There's a new spacecraft being designed to study the sun: the Solar Probe Plus, managed by a team at Johns Hopkins Applied Physics Laboratory, or APL. The scientists behind it aim to answer two fundamental questions: why the sun's atmosphere is hotter than its surface, and what's responsible for accelerating solar wind.
Part of NASA's Living With a Star program, which looks to study how the sun, solar system and Earth interact, the Solar Probe Plus would break new ground in science with regard to our central star.
The Solar Probe Plus will be designed to orbit the sun 24 times, getting closer to the star with each orbit. The probe will do something no spacecraft has done yet: approaching it as close as 4 million miles from the surface. (Considering the sun is 93 million miles from Earth, that is indeed "close.")

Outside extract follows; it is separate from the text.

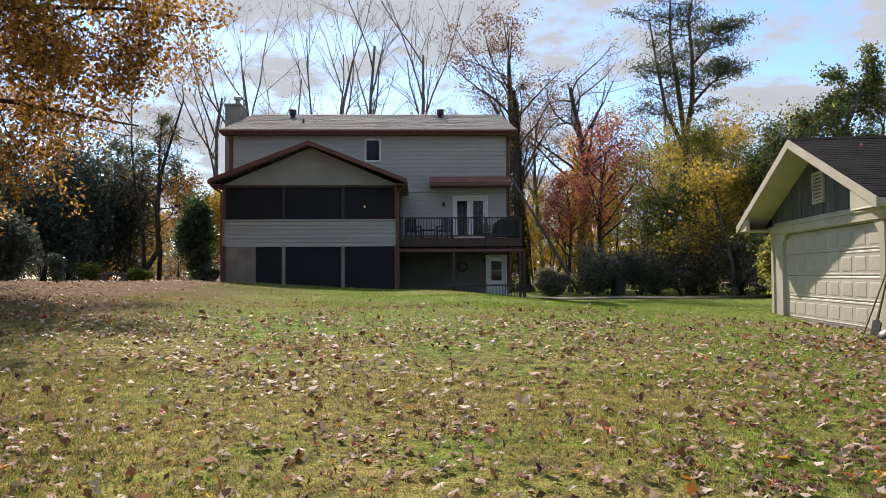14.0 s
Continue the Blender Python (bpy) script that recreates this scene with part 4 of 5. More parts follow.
for _ in range(2600):
    u_, t_ = rl.uniform(CU0 + 0.3, CU1 - 0.05), rl.uniform(0.12, 0.98)
    if math.sin(u_ * 1.7) + math.sin(u_ * 3.1 + t_ * 4) + rl.normal(0, 0.9) < -0.7 or (u_ < 4.6 and t_ < 0.5 and rl.uniform() < 0.85):
        continue
    pts.append((u_, CVF + (CPV - CVF) * t_, CE + (CPZ - CE) * t_ + 0.05 + rl.uniform(0, 0.03)))
v, f = leaf_cloud(pts, 0.13, rl, 0.01, 0)
solo("canopy_leaves", raw_mesh("canopy_leaves", v, f, L_FALLEN), L_FALLEN, "dry brown leaves heaped on the canopy roof", "leaves", GC, kind="stuff")


# low stack of timber and stones under the canopy
def heap(u_, v_, seed, k, size, name, label, mat):
    rng = np.random.default_rng(seed)
    for i in range(k):
        p = G @ Vector((u_ + rng.uniform(-0.7, 0.7), v_ + rng.uniform(-0.3, 0.3), 0))
        s = Shape().tube([(-size * 1.4, 0, 0), (-size, 0, 0), (0, 0.03, 0.02), (size, 0, 0), (size * 1.3, 0, 0)], [size * 0.3, size * 0.55, size * 0.62, size * 0.5, size * 0.2], 9)
        solo(name, s, mat, label, name, Matrix.Translation((p.x, p.y, gz(p.x, p.y) + size * 0.45)) @ Matrix.Rotation(rng.uniform(0, 3.1), 4, "Z"), "heap under the canopy", smooth_=True)


heap(4.2, -5.2, 3, 4, 0.22, "stone", "dark mossy stone under the canopy", M_STONE)
heap(6.8, -4.0, 4, 4, 0.3, "log", "short dark log under the canopy", M_LOG)
solo("crate", Shape().box(-0.25, -0.16, 0, 0.25, 0.16, 0.03).box(-0.25, -0.16, 0.03, 0.25, -0.13, 0.2).box(-0.25, 0.13, 0.03, 0.25, 0.16, 0.2).box(-0.25, -0.13, 0.03, -0.22, 0.13, 0.2).box(0.22, -0.13, 0.03, 0.25, 0.13, 0.2),
     M_BRICKY, "low reddish wooden crate by the wall", "crate", G @ Matrix.Translation((3.5, -0.6, gl_z(3.5, -0.6))))

# ---- bins, bench and small things by the house ----
bn = thing("trash_bin", "dark lidded wheeled trash bin beside the shrubs", "trash bin", pose(10.2, 8.3, gz(10.2, 8.3), rz=8))
part("body", Shape().prism([(-0.24, 0.05), (0.24, 0.05), (0.3, 0.95), (-0.3, 0.95)], 1, -0.28, 0.28), M_BLUEPL, bn)
part("lid", Shape().prism([(-0.33, 0.95), (0.33, 0.95), (0.3, 1.02), (-0.3, 1.04)], 1, -0.31, 0.31), M_BLUEPL, bn)
for y in (-0.29, 0.29):
    part("wheel", Shape().tube([(-0.2, y - 0.03, 0.1), (-0.2, y + 0.03, 0.1)], [0.1, 0.1], 12), M_BLACKPL, bn)
be = thing("stone_bench", "mossy stone garden bench under the trees", "bench", pose(-16.9, 3.0, gz(-16.9, 3.0), rz=6))
part("seat", Shape().beam(-0.75, -0.22, 0.42, 0.75, 0.22, 0.52, 0.02), M_STONE, be)
for x in (-0.48, 0.48):
    part("leg", Shape().prism([(x - 0.2, 0), (x + 0.2, 0), (x + 0.13, 0.2), (x + 0.18, 0.42), (x - 0.18, 0.42), (x - 0.13, 0.2)], 1, -0.16, 0.16), M_STONE, be)
bf = thing("bird_feeder", "dark lantern-shaped bird feeder on a pole", "bird feeder", pose(-13.9, 3.5, gz(-13.9, 3.5)))
part("pole", Shape().tube([(0, 0, -0.2), (0, 0, 1.7)], [0.03, 0.025], 8), M_IRON, bf)
part("tray", Shape().tube([(0, 0, 1.68), (0, 0, 1.72), (0, 0, 1.95)], [0.2, 0.22, 0.14], 8), M_IRON, bf)
part("roof", Shape().tube([(0, 0, 1.94), (0, 0, 1.97), (0, 0, 2.15)], [0.22, 0.24, 0.02], 8), M_IRON, bf)
solo("mailbox_post", Shape().beam(-0.06, -0.06, -0.2, 0.06, 0.06, 1.0).beam(-0.1, -0.2, 1.0, 0.1, 0.2, 1.2, 0.03), M_WHITE, "white post beside the far road", "post", pose(13.6, 39, gz(13.6, 39)))

# ---- trees ----
# old oak with bronze leaves at the west edge of the lawn
tree("oak_tree", "large oak with bronze and yellow autumn leaves", "tree", 12, 20.0, 0.44,
     dict(kids=[28, 8, 6, 3], bare=0.19, fork=(52, 90), short=0.465, thin=0.28, wild=0.09, up=-0.038, levels=3, stem=0.85, cone=0.68),
     B_OAK, L_OAK, 155000, 0.15, 0.34, (-14.8, -16.8, gz(-14.8, -16.8)), droop=0.35, clump=0.75)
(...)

"Solar Probe Plus will revolutionize our knowledge of the physics of the origin and evolution of the solar wind," Nicky Fox, Solar Probe Plus project scientist at APL, said in a release.
Before the Solar Probe Plus can fly though, the APL team has to make sure it can withstand solar radiation, minuscule dust particles and temperatures more than 2,550 degrees Fahrenheit. NASA has just given the team the go-ahead to move from the first round of concepts to designing and testing components such as a carbon-carbon composite heat shield and a cooling system to protect the craft's solar arrays.
The probe, which will be about the size of a small car, will carry instruments to measure particles in the solar wind, the sun's magnetic and electric fields, radio emissions in the sun's plasma and elements in the atmosphere.
"Solar Probe Plus presents technical challenges like no mission before it," said Andrew Driesman, Solar Probe Plus project manager, in a statement. "Our goal is to get these technologies to the point where we have full-scale prototypes that we can test in a realistic environment."
The probe is scheduled to launch in 2018.